35As evening came, Jesus said to his disciples, “Let’s cross to the other side of the lake.” 36So they took Jesus in the boat and started out, leaving the crowds behind (although other boats followed). 37But soon a fierce storm came up. High waves were breaking into the boat, and it began to fill with water.
38Jesus was sleeping at the back of the boat with his head on a cushion. The disciples woke him up, shouting, “Teacher, don’t you care that we’re going to drown?”
39When Jesus woke up, he rebuked the wind and said to the waves, “Silence! Be still!” Suddenly the wind stopped, and there was a great calm. 40Then he asked them, “Why are you afraid? Do you still have no faith?”
41The disciples were absolutely terrified. “Who is this man?” they asked each other. “Even the wind and waves obey him!”
 I ponder over Jesus' question , " DO YOU STILL HAVE NO FAITH?"  Kalyn, do you really have so little faith even after the many blessings I have given you & showed to you ? Waoh,, conviction right on the nose. Faith is believing in what you can't see. I can't see the end of the storm, but we need to have faith that he is at the end. It is like a dark tunnel through a mountain where you can see nothing , you don't see the light until you get to the end. Then you emerge into the beautiful creation & his light he so very much wants to give to you. The inevitable is that we live in a world of sin, we will have trouble. We without a doubt will have storms, but how will we handle the storm. will we let it drown us or will we call out to him to be with us to be a light to our path ? The song , " Oceans" , by Hillsong United just speaks this.
And I will call upon Your name
And keep my eyes above the waves
When oceans rise
My soul will rest in Your embrace
For I am Yours, and You are mine
Keep your eyes above the waves, the oceans will rise but our father in heaven sees the rainbow ahead. He uses storms, these faith testing hurricanes, to draw us closer to him. I am crazy bout some analogies & I often use this one when I feel like the tide is taking me under.
"The righteous shall flourish like the palm tree"
Pslams 92:12
 Palm trees make my heart happy, when I saw a palm tree I automactically was like oh my goodness how beautiful, now I am awe stricken by these masterpieces. God puts me in a sense of absolute speaklessness when he uses the most simple everyday things to show us his heart & purpose. His purpose is not to let me drown under the waves, he wants me to build up my strength & faith to be stronger.

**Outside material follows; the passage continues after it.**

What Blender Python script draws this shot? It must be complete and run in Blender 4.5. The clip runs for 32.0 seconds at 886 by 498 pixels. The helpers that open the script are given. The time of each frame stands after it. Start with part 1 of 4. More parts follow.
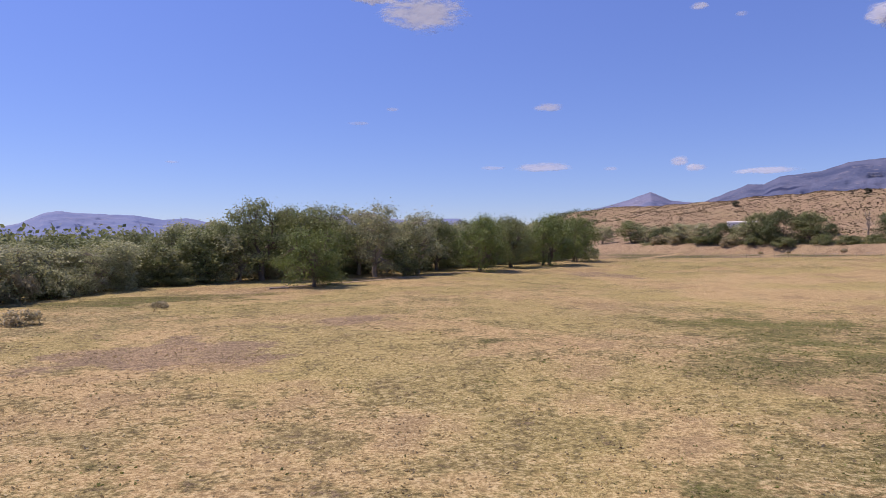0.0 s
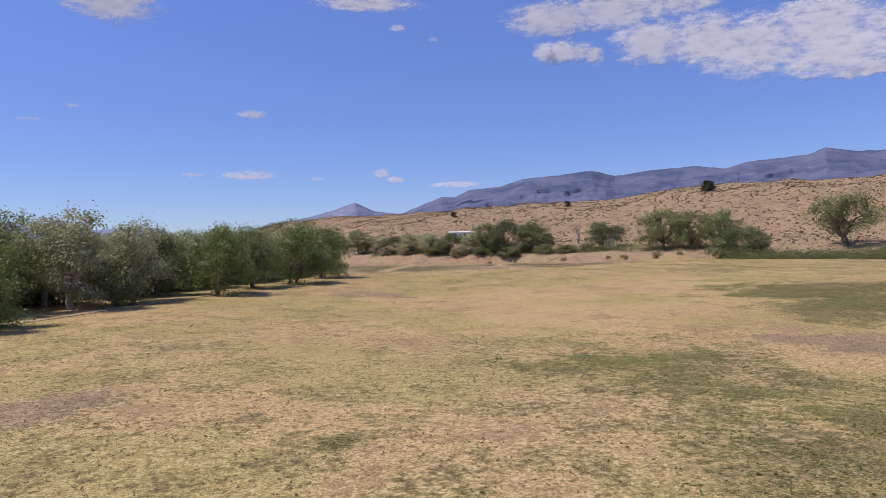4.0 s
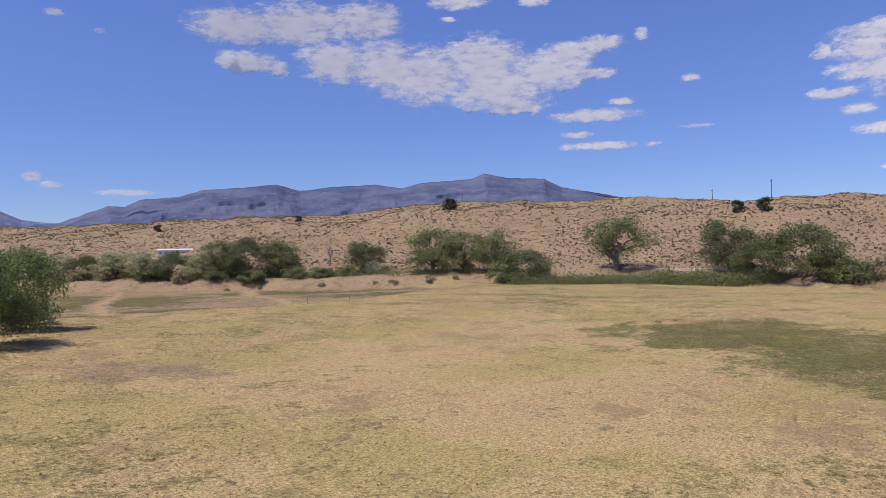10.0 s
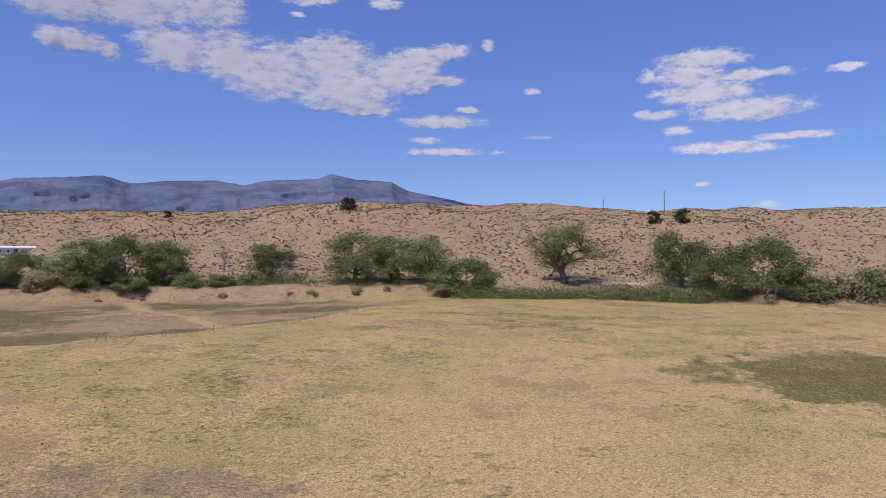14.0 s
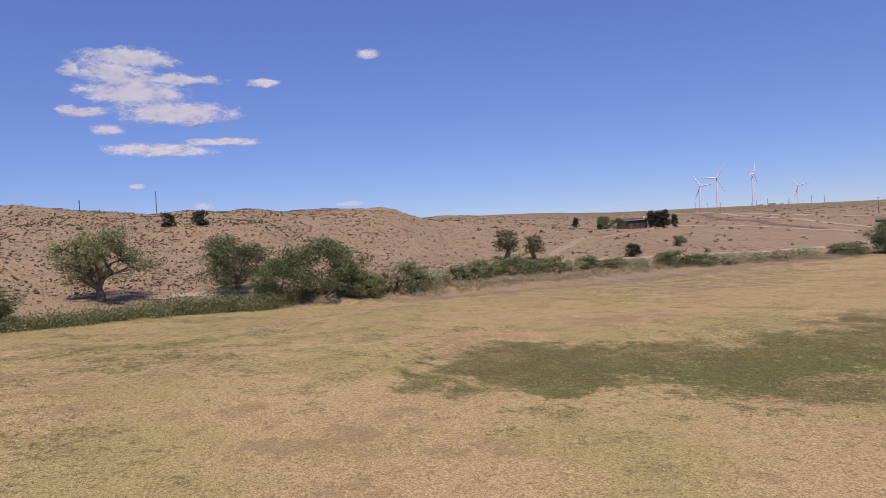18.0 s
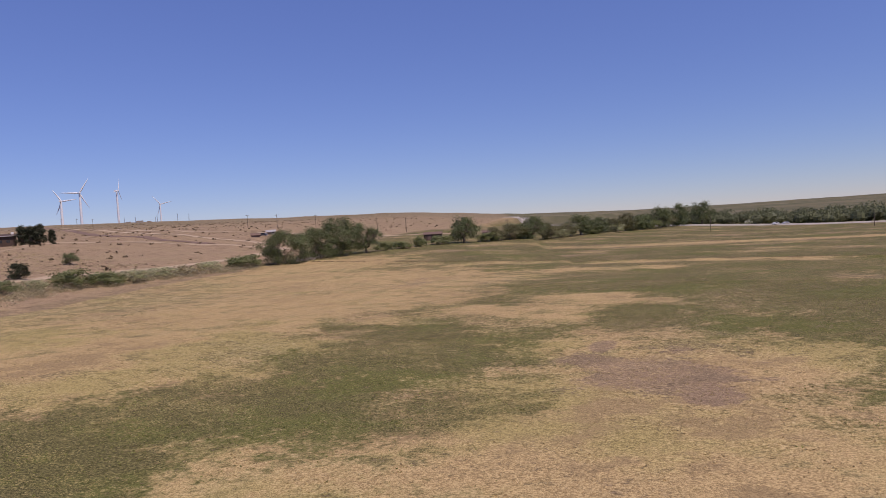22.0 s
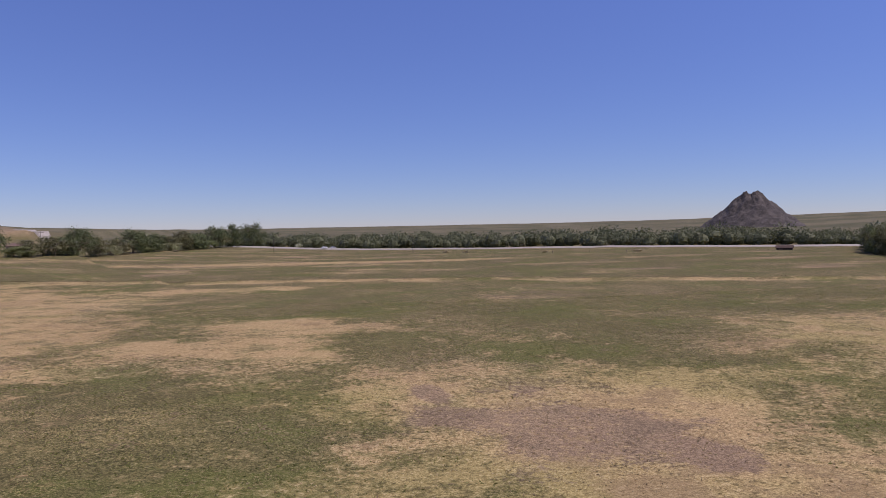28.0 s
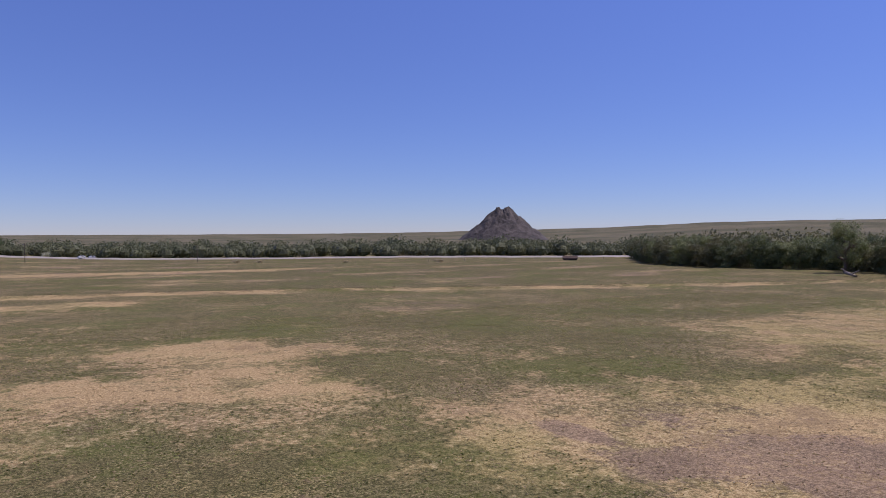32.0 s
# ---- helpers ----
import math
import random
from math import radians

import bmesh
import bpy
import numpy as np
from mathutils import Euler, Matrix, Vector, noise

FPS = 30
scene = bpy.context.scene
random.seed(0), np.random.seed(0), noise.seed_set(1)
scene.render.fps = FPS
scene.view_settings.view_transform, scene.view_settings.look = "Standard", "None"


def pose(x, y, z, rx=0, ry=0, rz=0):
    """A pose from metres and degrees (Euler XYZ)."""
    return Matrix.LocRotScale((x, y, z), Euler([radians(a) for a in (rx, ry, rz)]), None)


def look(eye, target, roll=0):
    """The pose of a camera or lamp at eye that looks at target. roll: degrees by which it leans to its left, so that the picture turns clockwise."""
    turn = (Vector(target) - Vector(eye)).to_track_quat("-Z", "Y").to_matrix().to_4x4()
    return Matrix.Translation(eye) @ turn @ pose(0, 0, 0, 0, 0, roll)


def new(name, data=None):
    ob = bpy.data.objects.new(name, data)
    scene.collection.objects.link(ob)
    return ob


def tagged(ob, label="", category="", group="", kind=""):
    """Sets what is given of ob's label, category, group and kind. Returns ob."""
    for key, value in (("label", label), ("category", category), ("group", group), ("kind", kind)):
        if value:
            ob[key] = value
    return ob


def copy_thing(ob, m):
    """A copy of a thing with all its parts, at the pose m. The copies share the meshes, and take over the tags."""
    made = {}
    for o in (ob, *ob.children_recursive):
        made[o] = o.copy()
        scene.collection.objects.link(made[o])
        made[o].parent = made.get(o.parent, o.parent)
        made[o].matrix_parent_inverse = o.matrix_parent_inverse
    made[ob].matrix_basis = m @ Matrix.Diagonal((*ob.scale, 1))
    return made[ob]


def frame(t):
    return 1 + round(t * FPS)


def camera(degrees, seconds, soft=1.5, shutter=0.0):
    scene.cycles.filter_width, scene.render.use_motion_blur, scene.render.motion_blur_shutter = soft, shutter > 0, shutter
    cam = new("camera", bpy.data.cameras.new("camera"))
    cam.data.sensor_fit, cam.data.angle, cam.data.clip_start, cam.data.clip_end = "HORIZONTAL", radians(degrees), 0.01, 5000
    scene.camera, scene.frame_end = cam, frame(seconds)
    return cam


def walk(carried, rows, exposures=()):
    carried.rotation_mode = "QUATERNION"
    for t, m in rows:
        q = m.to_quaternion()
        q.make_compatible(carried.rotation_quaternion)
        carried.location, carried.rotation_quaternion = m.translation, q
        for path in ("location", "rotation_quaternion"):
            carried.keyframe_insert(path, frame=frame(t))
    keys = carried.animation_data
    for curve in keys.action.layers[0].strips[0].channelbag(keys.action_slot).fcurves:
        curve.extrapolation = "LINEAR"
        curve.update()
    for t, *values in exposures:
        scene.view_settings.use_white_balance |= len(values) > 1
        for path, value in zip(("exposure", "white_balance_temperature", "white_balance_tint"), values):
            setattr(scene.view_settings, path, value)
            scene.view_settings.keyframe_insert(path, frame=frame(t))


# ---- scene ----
cam = camera(64.1, 32.0, soft=0.6)
PATH_ROWS = [
    (0.0, 0.000, 0.000, 5.900, 89.5, 0.6, 0.0),
    (0.5, -0.760, 2.280, 5.900, 89.5, 0.6, -2.0),
    (1.0, -1.330, 4.560, 5.900, 89.6, 0.6, -4.2),
    (1.5, -1.900, 6.840, 6.090, 89.7, 0.7, -6.6),
    (2.0, -2.470, 9.310, 6.090, 89.8, 0.8, -9.3),
    (2.5, -2.850, 11.590, 6.280, 89.9, 0.9, -12.5),
    (3.0, -3.230, 14.060, 6.470, 89.9, 1.0, -16.1),
    (3.5, -3.420, 16.530, 6.660, 89.9, 1.2, -19.9),
    (4.0, -3.610, 19.190, 6.660, 89.9, 1.3, -23.5),
    (4.5, -3.990, 21.850, 6.850, 90.0, 1.3, -26.5),
    (6.5, -4.370, 32.680, 7.610, 90.1, 1.4, -36.5),
    (7.0, -4.370, 35.910, 7.800, 90.2, 1.4, -39.0),
    (7.5, -4.180, 39.330, 7.990, 90.2, 1.3, -41.0),
    (8.0, -3.990, 42.560, 8.180, 90.3, 1.3, -42.9),
    (8.5, -3.420, 45.980, 8.560, 90.3, 1.3, -44.7),
    (9.0, -2.850, 49.210, 8.750, 90.4, 1.3, -46.2),
    (9.5, -1.900, 52.440, 8.940, 90.4, 1.2, -47.6),
    (10.0, -0.950, 55.480, 9.130, 90.5, 1.2, -48.9),
    (10.5, 0.190, 58.710, 9.320, 90.6, 1.1, -50.2),
    (11.0, 1.140, 61.940, 9.510, 90.6, 1.0, -51.4),
    (11.5, 2.090, 65.360, 9.890, 90.7, 0.7, -52.5),
    (12.0, 3.040, 68.780, 10.080, 90.7, 0.5, -53.7),
    (12.5, 3.800, 72.390, 10.270, 90.7, 0.2, -54.9),
    (13.0, 4.370, 76.000, 10.460, 90.7, 0.0, -56.5),
    (13.5, 4.750, 79.800, 10.460, 90.6, -0.1, -58.7),
    (15.5, 6.080, 93.480, 10.840, 90.6, 1.0, -74.4),
    (16.0, 7.410, 96.900, 10.840, 90.5, 1.4, -79.9),
    (16.5, 9.120, 99.940, 11.030, 90.3, 1.7, -85.8),
    (17.0, 10.830, 102.410, 11.220, 90.1, 2.4, -92.3),
    (17.5, 12.920, 104.690, 11.410, 89.9, 2.8, -98.9),
    (18.0, 15.390, 106.400, 11.600, 89.6, 3.0, -105.2),
    (18.5, 17.860, 107.730, 11.600, 89.4, 3.2, -111.4),
    (19.0, 20.520, 108.490, 11.600, 89.2, 3.4, -118.0),
    (19.5, 22.990, 109.060, 11.600, 88.9, 3.7, -125.1),
    (20.0, 25.650, 109.060, 11.600, 88.5, 3.9, -132.4),
    (20.5, 28.310, 108.870, 11.600, 88.3, 4.1, -139.4),
    (21.0, 30.970, 108.110, 11.600, 88.1, 4.2, -145.6),
    (21.5, 33.630, 106.970, 11.410, 88.0, 4.0, -150.3),
    (22.0, 36.100, 105.450, 11.410, 88.0, 3.8, -154.0),
    (22.5, 38.190, 103.740, 11.410, 88.1, 3.6, -157.2),
    (23.0, 40.090, 102.030, 11.410, 88.1, 3.4, -160.1),
    (23.5, 41.990, 100.130, 11.410, 88.2, 3.3, -163.0),
    (24.0, 43.510, 98.040, 11.220, 88.2, 3.1, -165.8),
    (24.5, 45.030, 96.140, 11.220, 88.2, 2.8, -168.5),
    (25.0, 46.740, 94.430, 11.220, 88.3, 2.5, -171.1),
    (25.5, 48.640, 93.100, 11.030, 88.3, 2.0, -173.7),
    (27.5, 57.950, 89.680, 10.840, 88.1, 1.1, -187.9),
    (28.0, 60.610, 88.540, 10.650, 88.2, 1.0, -191.5),
    (28.5, 63.270, 87.210, 10.650, 88.2, 0.9, -194.9),
    (29.0, 65.740, 85.500, 10.460, 88.3, 0.8, -198.1),
    (29.5, 68.210, 83.410, 10.270, 88.4, 0.8, -201.1),
    (30.0, 70.490, 80.940, 10.270, 88.5, 0.5, -203.4),
    (30.5, 72.580, 78.280, 10.080, 88.6, 0.3, -205.2),
    (31.0, 74.670, 75.620, 10.080, 88.8, 0.2, -207.1),
    (31.5, 76.380, 72.770, 10.080, 88.9, 0.2, -209.2),
    (32.0, 77.900, 69.920, 9.890, 88.9, 0.2, -211.2),
]
walk(cam, [(t, pose(x, y, z, a, b, c)) for t, x, y, z, a, b, c in PATH_ROWS],
     exposures=[(0, 0.02, 6780, 26), (3, 0.0, 6650, 20), (8, -0.06, 6600, 18), (13, -0.12, 6450, 18), (18, -0.19, 6700, 23), (21, -0.3, 6950, 26), (24, -0.36, 6820, 26), (28, -0.36, 6520, 27), (32, -0.35, 6230, 28)])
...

 I learned this through our Pastor, flourishing like a palm tree. Palm trees are strategically placed in areas of strong potential of hurricanes, such as Florida. These trees are deep rooted in the ground , so they do not snap, they bend in the storm. Bending in the storm, can be seen as kneeling to God for his guidance through the wind & the rain. After these massive storms, typically these palm tree roots are stronger then ever because of their need to become deeper rooted. Being rooted in Jesus is what allows us the hope of getting up above these treacherous waves that seem to be against us. He is the light in the stomy skys that darken our sight. Lean in to Jesus, he will be with you through it all. Not for a second will he forsake you.